Yani yaşlılardan başlayarak Çorum’a ait geniş bir Kent Kültür ve Sanat Arşivi oluşturulmalı. Eski yapılanlar ile birleştirilip genişletilmeli..
Mesela ben 2000’de geldiğimde, Bahçelievler’de bir arkadaş keman ve saz yapıyordu. Ne oldu? Öldü mü? Bilmiyorum. Yerine usta yetiştirdi mi? Böyle ve buna benzer sanatkâr Çorumlular tanınmalı- tanıtılmalı.

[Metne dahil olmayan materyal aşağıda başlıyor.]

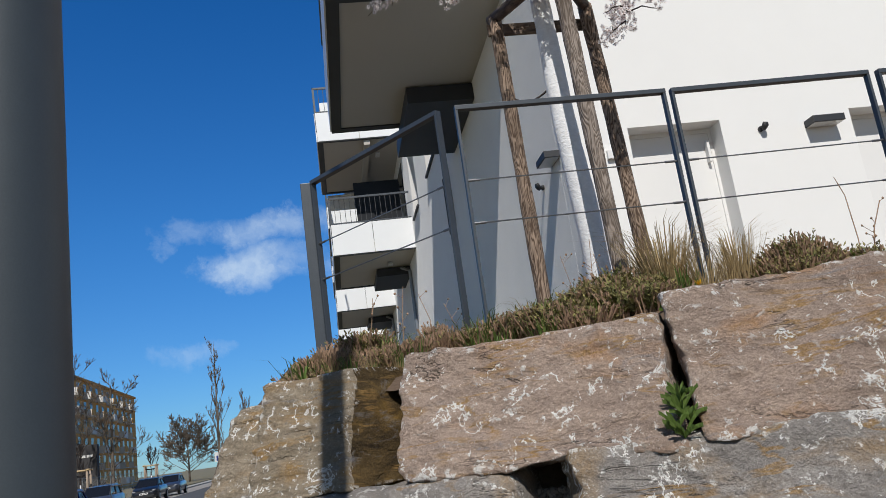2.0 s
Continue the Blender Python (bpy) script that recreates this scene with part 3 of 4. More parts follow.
def holed(a0, a1, z0, z1, holes, thick, flip=False):
    """ONE wall mesh with openings; a runs along it. flip: it runs along y, not x."""
    As = sorted({a0, a1, *[h[0] for h in holes], *[h[1] for h in holes]})
    Zs = sorted({z0, z1, *[h[2] for h in holes], *[h[3] for h in holes]})
    b = Build()
    at = lambda i, j, d: (As[i], d, Zs[j]) if not flip else (d, As[i], Zs[j])
    na, nz = len(As), len(Zs)
    for d in (0.0, thick):
        b.v += [at(i, j, d) for j in range(nz) for i in range(na)]
    key = lambda i, j, k: k * na * nz + j * na + i

    def solid(i, j):
        return 0 <= i < na - 1 and 0 <= j < nz - 1 and not any(h[0] <= As[i] and As[i + 1] <= h[1] and h[2] <= Zs[j] and Zs[j + 1] <= h[3] for h in holes)

    for i in range(na - 1):
        for j in range(nz - 1):
            if not solid(i, j):
                continue
            b.f += [(key(i, j, 0), key(i + 1, j, 0), key(i + 1, j + 1, 0), key(i, j + 1, 0)), (key(i, j, 1), key(i, j + 1, 1), key(i + 1, j + 1, 1), key(i + 1, j, 1))]
            for (di, dj), (p, q) in (((-1, 0), ((i, j), (i, j + 1))), ((1, 0), ((i + 1, j + 1), (i + 1, j))), ((0, -1), ((i + 1, j), (i, j))), ((0, 1), ((i, j + 1), (i + 1, j + 1)))):
                if not solid(i + di, j + dj):
                    b.f.append((key(*p, 0), key(*q, 0), key(*q, 1), key(*p, 1)))
    if flip:
        b.f = [tuple(reversed(q)) for q in b.f]
    b.mi = [0] * len(b.f)
    return b


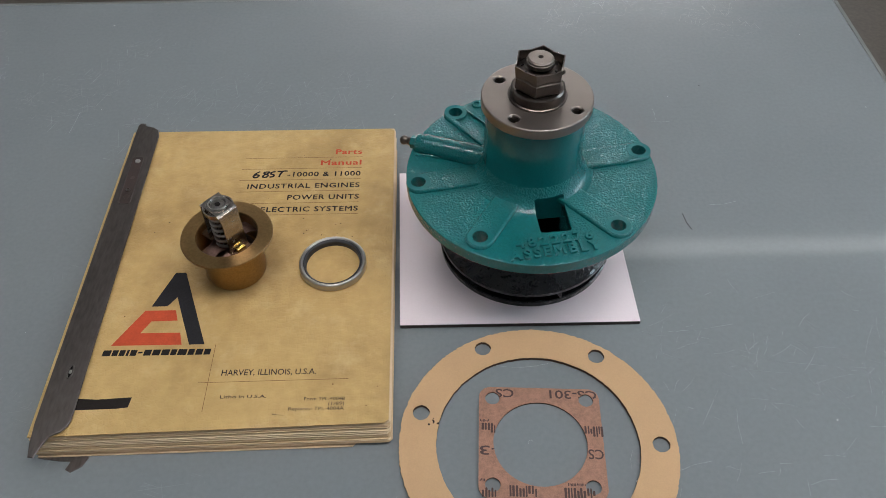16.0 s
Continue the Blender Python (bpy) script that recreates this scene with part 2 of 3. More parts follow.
def thing(name, label, category, at=(0, 0, 0), turn=0, group="", kind=""):
    ob = new(name)
    ob.empty_display_size = 0.01
    ob.matrix_basis = pose(*at, 0, 0, turn)
    return tagged(ob, label, category, group, kind)


def box(x0, x1, y0, y1, z0, z1, bevel=0.0, seg=2):
    bm = bmesh.new()
    bmesh.ops.create_cube(bm, size=1)
    bmesh.ops.transform(bm, matrix=Matrix.Translation(((x0 + x1) / 2, (y0 + y1) / 2, (z0 + z1) / 2)) @ Matrix.Diagonal((x1 - x0, y1 - y0, z1 - z0, 1)), verts=bm.verts)
    if bevel:
        bmesh.ops.bevel(bm, geom=bm.edges[:], offset=bevel, segments=seg, affect="EDGES", profile=0.5)
    return bm


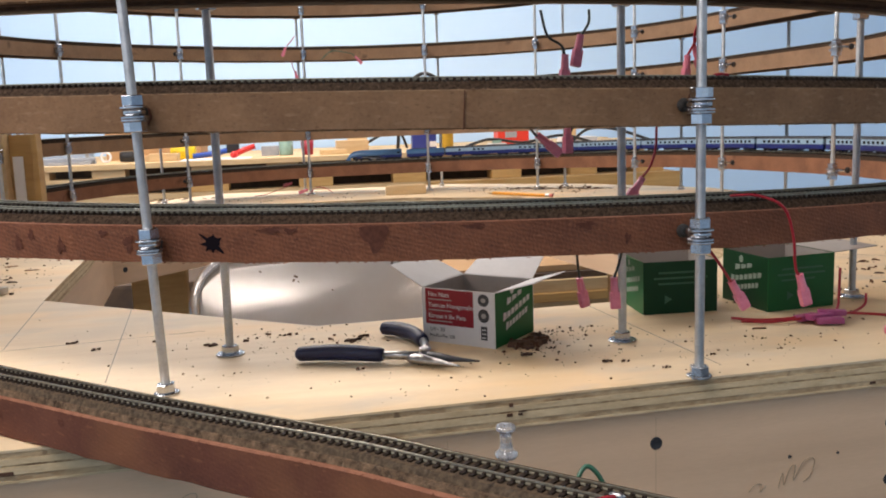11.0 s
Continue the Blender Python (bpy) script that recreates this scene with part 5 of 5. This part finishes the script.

Çorum’a ait kültür ve sanatı gelecek kuşaklara nasıl aktaracağız?
Dikkat etti iseniz. Hep dışarıdan ulusal kanallardan geldiler. Leblebiciliği araştırıyorlar - tarihi binaları araştırıyorlar.. Bakırcılarla, kalaycılarla röportaj yapıp gidiyorlar. Biz kendimiz yapıp kendi, kent arşivimizi zenginleştirsek olmaz mı?
27- Altmış, yetmiş yaşında bazı Çorumlulara sordum.. Abdülkadir Ozulu’yu tanımıyor. Hasan Tuluk’u tanımıyor. ---. Recep Hafızı tanımıyor. Müze sanat mektebi iken orada okumuş.. Ama müzeyi hiç görmemiş, insanlar var. … bu hususta her Çorumluyu celbedecek ne yapabiliriz?
Okullar sınıf sınıf gidiyor mu? Bilmiyorum. Komşu illerden ve kendi ilçelerimizden gelen var mı? Az mı ? Yeterli mi?